This year alone represents a quarter of total plug-in EVs registered, according to the latest data from the Society of Motor Manufacturers and Traders (SMMT).
While battery electric vehicles (BEVs) registered its second highest monthly volume in history with 38,116 units, a 16.5% rise year-over-year (YoY).
The strong performance of BEVs registrations in September comes after recent figures from RAC Foundation, released this week, showed that pure the number of BEVs sales exceeded half a million at the end of June 2022.
Mike Hawes, SMMT chief executive, said: “September has seen Britain’s millionth electric car reach the road – an important milestone in the shift to zero emission mobility. Battery electric vehicles make up but a small fraction of cars on the road, so we need to ensure every lever is pulled to encourage motorists to make the shift if our green goals are to be met.”
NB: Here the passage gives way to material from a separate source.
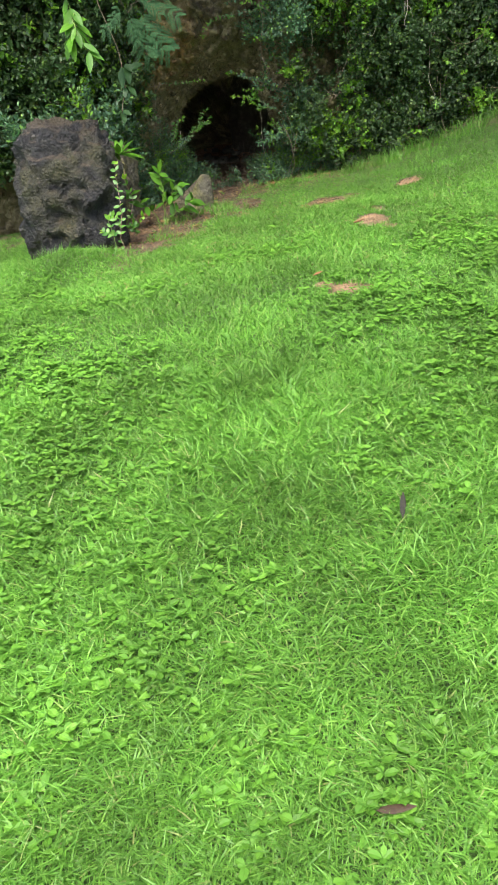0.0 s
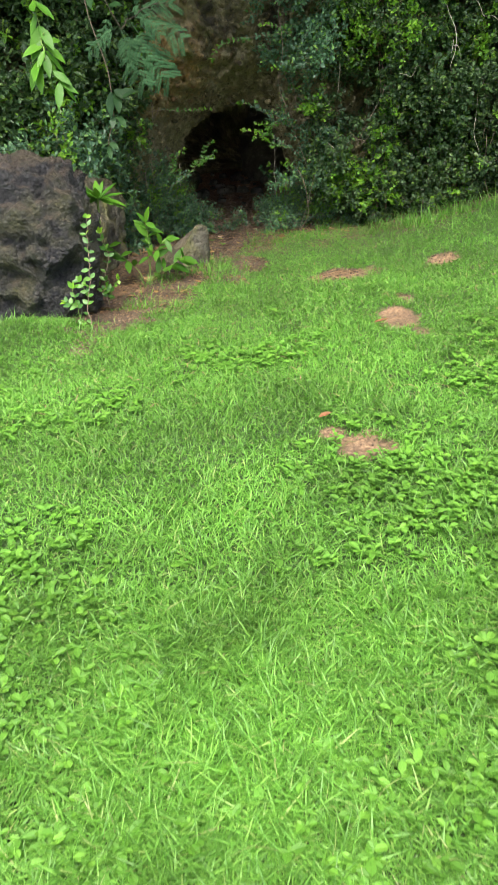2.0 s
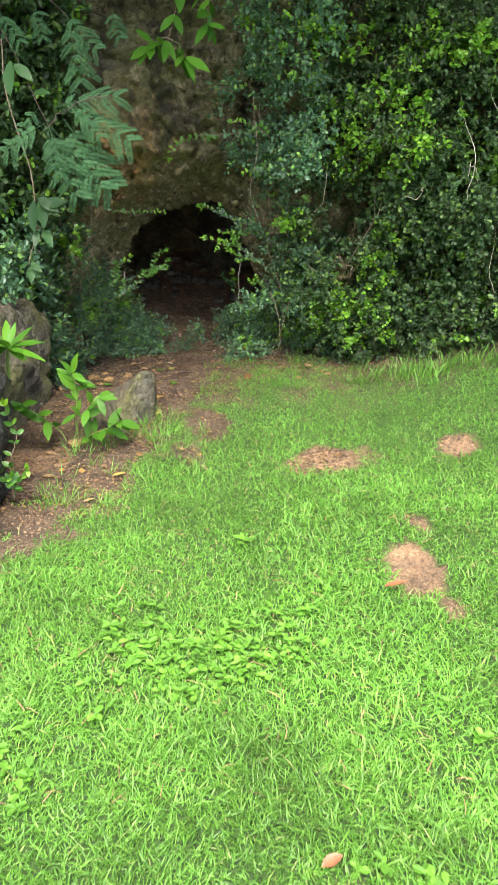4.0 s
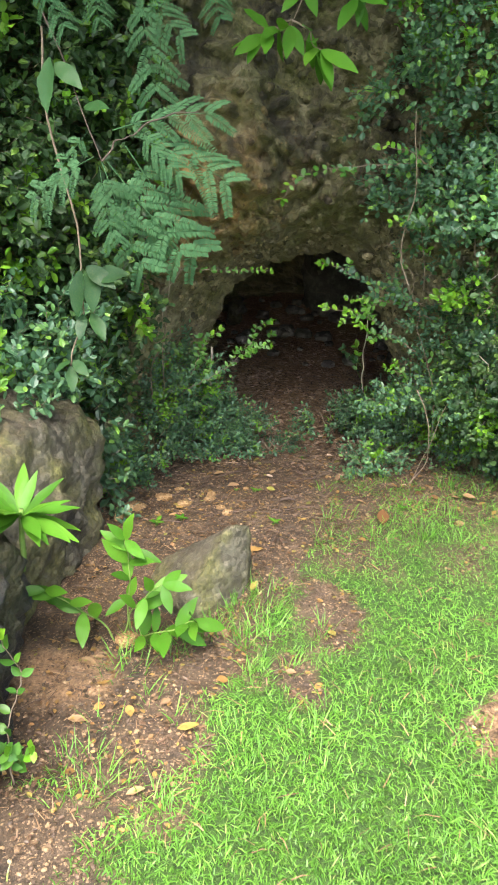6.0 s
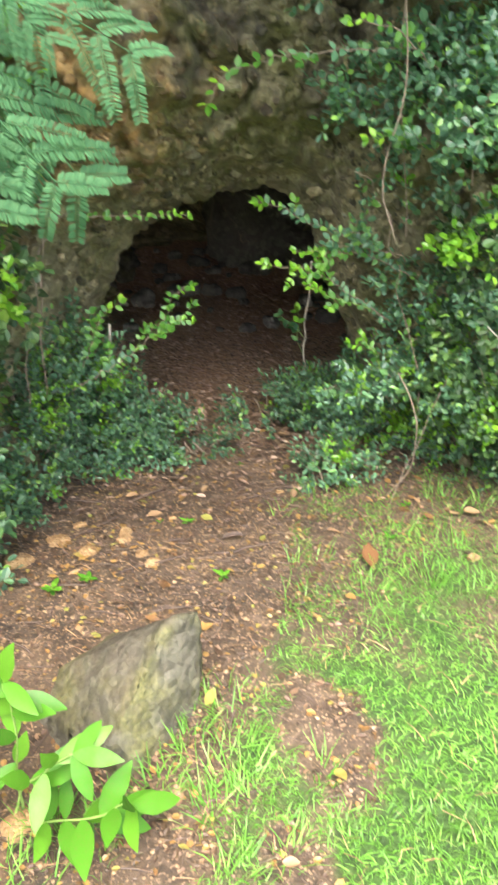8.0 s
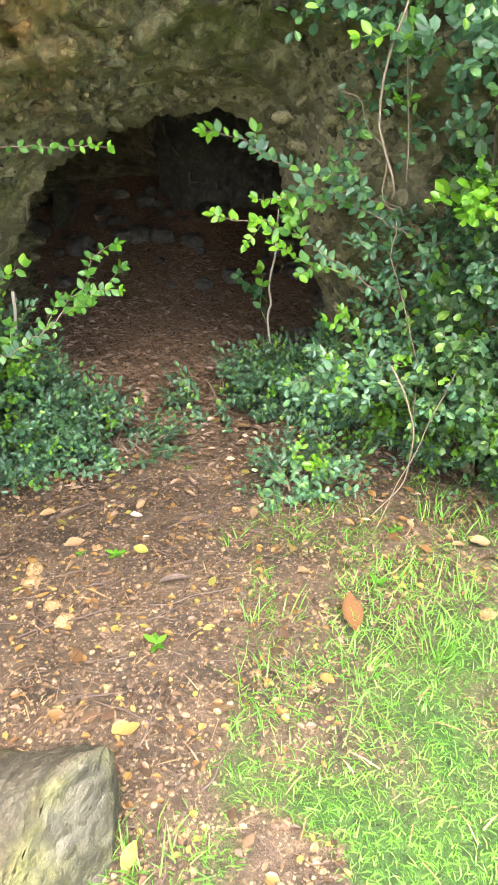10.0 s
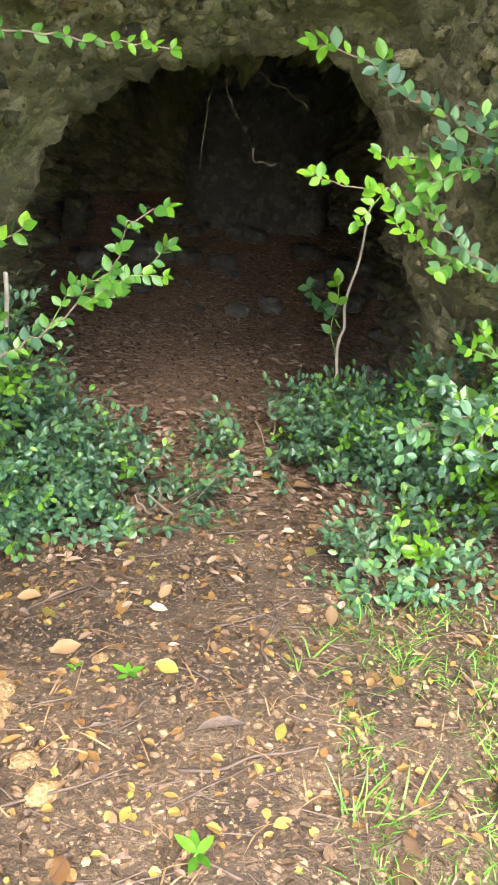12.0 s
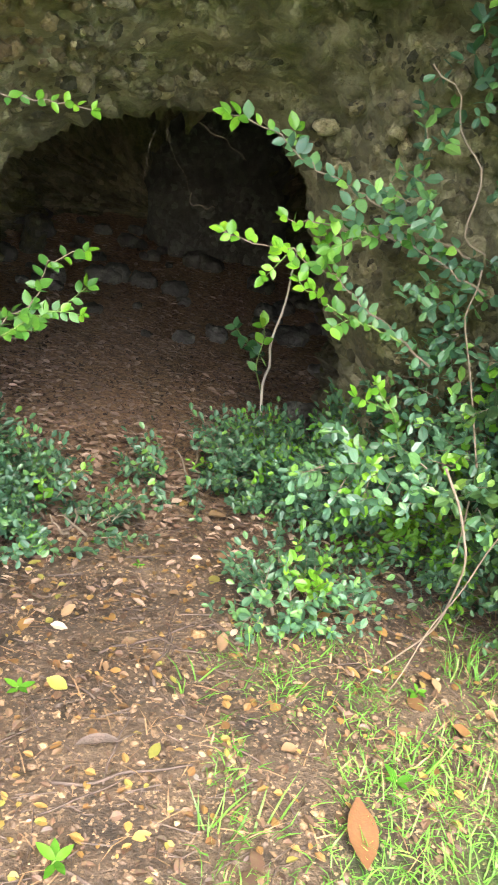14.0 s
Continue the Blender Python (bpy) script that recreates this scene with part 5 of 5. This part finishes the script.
r = np.random.default_rng(260)
x, y, r = on_path(5000, (-1.0, 0.9, 6.5, 10.5), 261, 0.7)
n1 = len(x)
a, ln = r.uniform(0, 6.28, n1), r.uniform(0.02, 0.09, n1)
stick = (np.array([(-0.5, 0, 0), (0.5, 0, 0), (0, 0, 0.8), (-0.3, 1, 0), (0.3, 1, 0), (0, 1, 0.5)], float), [np.array([(0, 1, 4, 3), (1, 2, 5, 4), (2, 0, 3, 5)])])
v, f = scatter(stick, np.stack([x, y, ground_z(x, y) + 0.004], -1), np.stack([np.cos(a), np.sin(a), r.normal(0, 0.1, n1)], -1), np.tile((0.0, 0.0, 1.0), (n1, 1)), ln, r.uniform(0.0012, 0.003, n1))
solo("twig_litter", mesh_of("twig_litter", v, f, dark_twig), "fine dark twig litter scattered over the path", "litter", kind="stuff")


weed_big = big_leaf("leaf", weed_leaf, 5, 0.2, 0.25)


def sprout(x_, y_, size, leaves_, seed, mesh, label):
    r_ = np.random.default_rng(seed)
    z = float(ground_z(x_, y_))
    ob = thing("sprout", (x_, y_, z), label, "plant", "sprouts on the path")
    top = (x_ + 0.005, y_, z + size * 0.6)
    part("stem", mesh_of("stem", *tube(bend((x_, y_, z - 0.01), top, 0, 0.002, 3, seed), [0.002, 0.0015], 5), green_stem, True), ob)
    for q in range(leaves_):
        a_ = 2 * math.pi * q / leaves_ + r_.uniform(0, 0.8)
        l_ = size * r_.uniform(0.7, 1.2)
        part("leaf", mesh, ob, basis=aim((top[0], top[1], top[2] - 0.3 * size * r_.uniform(0, 1)), (math.cos(a_), math.sin(a_), 0.35), (0, -0.2, 1), l_, l_ * 0.45))


for k, (sx, sy, s, q) in enumerate(((-0.4, 8.29, 0.05, 5), (-0.28, 7.9, 0.06, 5), (-0.18, 8.75, 0.03, 4), (-0.83, 7.9, 0.07, 7), (-0.72, 7.95, 0.06, 6), (-0.5, 8.32, 0.03, 3), (-0.3, 8.85, 0.03, 4), (0.42, 8.3, 0.05, 5), (0.02, 8.12, 0.03, 3), (0.3, 8.05, 0.05, 4),
                                    (-0.05, 2.0, 0.07, 6), (-0.15, 1.6, 0.06, 5), (0.12, 1.55, 0.06, 5), (0.18, 5.95, 0.09, 7), (-0.4, 1.35, 0.06, 6), (0.55, 1.3, 0.07, 6), (-0.1, 3.5, 0.06, 6))):
    sprout(sx, sy, s * 0.62, q, 500 + k, weed_big if k > 9 else sapling_leaf, "small bright green sprout growing from the ground")
pod = big_leaf("seed_pod", dark_twig, 6, 0.2, 0.9)
lay(-0.27, 8.13, 0.15, 0.085, 0.03, pod, "dark split seed pod lying on the path", "seed_pod", 0.02, "seed pod")
for k, (p0, p1, rad) in enumerate((((-0.3, 8.06), (-0.06, 8.09), 0.0035), ((-0.62, 7.98), (-0.38, 8.07), 0.003), ((-0.13, 8.3), (-0.1, 8.5), 0.004), ((-0.9, 8.22), (-0.66, 8.4), 0.003))):
    pts = bend((*p0, 0), (*p1, 0), 0, 0.008, 6, 520 + k)
    pts[:, 2] = ground_z(pts[:, 0], pts[:, 1]) + rad * 0.7 + 0.006
    solo("stick", mesh_of("stick", *tube(pts, [rad, rad * 0.6], 7), dark_twig, True), "dark weathered stick lying on the path", "stick")

# stones
STONES = [(-0.74, 8.14, 0.045, 0.5), (-0.86, 8.25, 0.05, 0.2), (-0.76, 7.08, 0.055, 0.9), (-0.98, 8.12, 0.06, 0.3), (-1.02, 8.0, 0.05, 1.0), (-0.62, 8.22, 0.035, 0.4), (-0.55, 8.1, 0.028, 0.1),
          (-0.51, 8.03, 0.035, 0.7), (-0.62, 8.27, 0.035, 1.4), (-0.03, 8.48, 0.022, 0.3), (-0.45, 8.35, 0.02, 0.6), (-0.8, 8.36, 0.03, 0.2), (0.2, 8.62, 0.03, 0.2), (0.55, 7.9, 0.03, 0.8), (0.75, 7.95, 0.025, 0.1)]
for k, (sx, sy, s, t) in enumerate(STONES):
    rock("stone", (sx, sy, float(ground_z(sx, sy)) + s * 0.1), (s * 0.85, s * 0.6, s * 0.4), tan_stone, "rough tan stone lying on the path", "stone", 10 + k, 3, 2.6, 0.22, t * 57, group="stones on the path")
r = np.random.default_rng(250)
for k in range(80):
    sx, sy = r.uniform(-1.1, 0.9), 10.3 + 1.75 * r.uniform(0, 1) ** 0.6
    s = r.uniform(0.025, 0.085)
    rock("stone", (sx, sy, float(ground_z(sx, sy)) + s * 0.3), (s, s * r.uniform(0.6, 0.9), s * 0.65), cave_rock, "dark grey rubble stone on the cave floor", "stone", 40 + k, 3, 2.6, 0.2, r.uniform(0, 180), group="rubble in the cave")
rock("stone", (-0.9, 11.5, 1.22), (0.07, 0.05, 0.14), grey_rock, "pale grey upright stone in the cave", "stone", 90, 4, 3, 0.15, 20, 15)
rock("stone", (0.42, 9.75, 1.07), (0.11, 0.07, 0.07), cave_rock, "grey stone at the foot of the cave wall", "stone", 91, 4, 3, 0.15)

# roots on the rock and in the cave
for a, b, rad in (((-0.92, 8.42, 2.05), (-0.98, 8.4, 1.3), 0.0045), ((-0.86, 8.42, 2.0), (-0.92, 8.42, 1.35), 0.004), ((-0.8, 8.36, 2.75), (-0.88, 8.38, 2.1), 0.0025),
                  ((-0.3, 9.35, 1.99), (-0.2, 9.4, 1.82), 0.0018), ((-0.22, 9.4, 2.02), (-0.06, 9.42, 1.95), 0.003), ((-0.2, 9.4, 1.83), (-0.12, 9.42, 1.80), 0.003), ((-0.33, 9.4, 1.98), (-0.34, 9.42, 1.75), 0.002),
                  ((-0.68, 9.05, 1.92), (-0.72, 9.08, 1.83), 0.003)):
    solo("root", mesh_of("root", *tube(bend(a, b, 0, 0.03 if a[1] < 9 else 0.012, 8, int(rad * 9000) + int(abs(a[0]) * 100)), [rad * (1 if a[1] < 9 else 0.65), rad * 0.4], 5), bark, True), "thin root hanging on the rock", "root", "roots on the rock")
VINE = np.array([(0.334, 8.35, 1.531), (0.376, 8.32, 1.467), (0.412, 8.28, 1.369), (0.447, 8.36, 1.157), (0.372, 8.391, 1.017)])
VINE = np.stack([np.interp(np.linspace(0, 4, 40), range(5), VINE[:, c]) for c in range(3)], -1)
for _ in range(6):
    VINE[1:-1] = (VINE[:-2] + 2 * VINE[1:-1] + VINE[2:]) / 4
solo("vine", mesh_of("vine", *tube(VINE, [0.003, 0.0022], 6), bark, True), "bare brown vine trailing to the ground", "vine")
solo("vine", mesh_of("vine", *tube(bend((0.5, 8.3, 1.55), (0.36, 8.3, 1.02), 0.0, 0.02, 9, 7), [0.002, 0.0015], 6), bark, True), "thin bare brown vine hanging into the shrub", "vine")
Moreover, the sale of hybrid vehicles has grown by 16.5% YoY to 29,088 units in September 2022, however sales of all types of vehicles remain down this year by 8.2%.
Despite strong sales in September – the second biggest month of the year according to SMMT – the industry is still far away from pre-pandemic levels as it continues to battle supply issues and work to fulfil a backlog of orders.
Kim Royds, EV director at British Gas, said: “The continued uptake of EVs is dependent on government and policy makers ensuring the rollout of the charging network is done properly. This means focusing on accessibility, convenience for users, and ensuring the latest technology – including super-fast chargers – is put in place to build a network fit for future purpose.”
Meanwhile, data from New Automotive shows sales of full EVs represented 17% of all UK car sales in September, despite a 20% decrease year-over-year.
Both hybrids and full EVs accounted for almost half of total sales, with 28,297 full EVs registered in September and 46,507 hybrids.
The ongoing cost of living crisis has taken a toll on the new car market which has seen its yearly sales numbers dip lower than 2020, “when the Covid-19 pandemic was at its peak”, according to Ben Nelmes, co-founder and head of policy at New Automotive.
“Any drop in sales of EVs makes it harder for the UK to meet its carbon budgets and slows efforts to reduce our reliance on expensive, imported fuels. It is welcome to see that EV sales are holding up so well given the current headwinds in the market,” said Nelmes.
Following last month’s strong numbers, BMW continues to show strong sales in September by more than doubling its total EV output from last year, from 1,003 EV in September 2021 to 2,212 in September 2022.
Almost one in three EVs sold in September came from Tesla who made a big delivery last month – which usually happens every three to four months, according to New AutoMotive – with more than 8,600 cars registered.
For drivers able to charge their EV at home (on a standard variable tariff), it remains 40% cheaper to run per mile compared to petrol and diesel alternatives.
However, public charging prices have increased lately with a 42% cost increase in four months to an average of 63.29p/kWh, according to data from RAC Charge Watch.
Several EV charging supplier have increased its prices in September, with GRIDSERVE increasing its high-power EV charging costs to 66p/kWh and Osprey Charging crossing the £1/kWh threshold for its rapid EV charging network, among others.
“While the recent turbulence in financial markets is unlikely to have had much impact on September’s sales figures, they may prove to be an issue going forwards as the cost of financing the purchase of a new car increases with interest rates,” said Nelmes, adding that consumers and businesses might be delaying or rethinking large purchases and investments.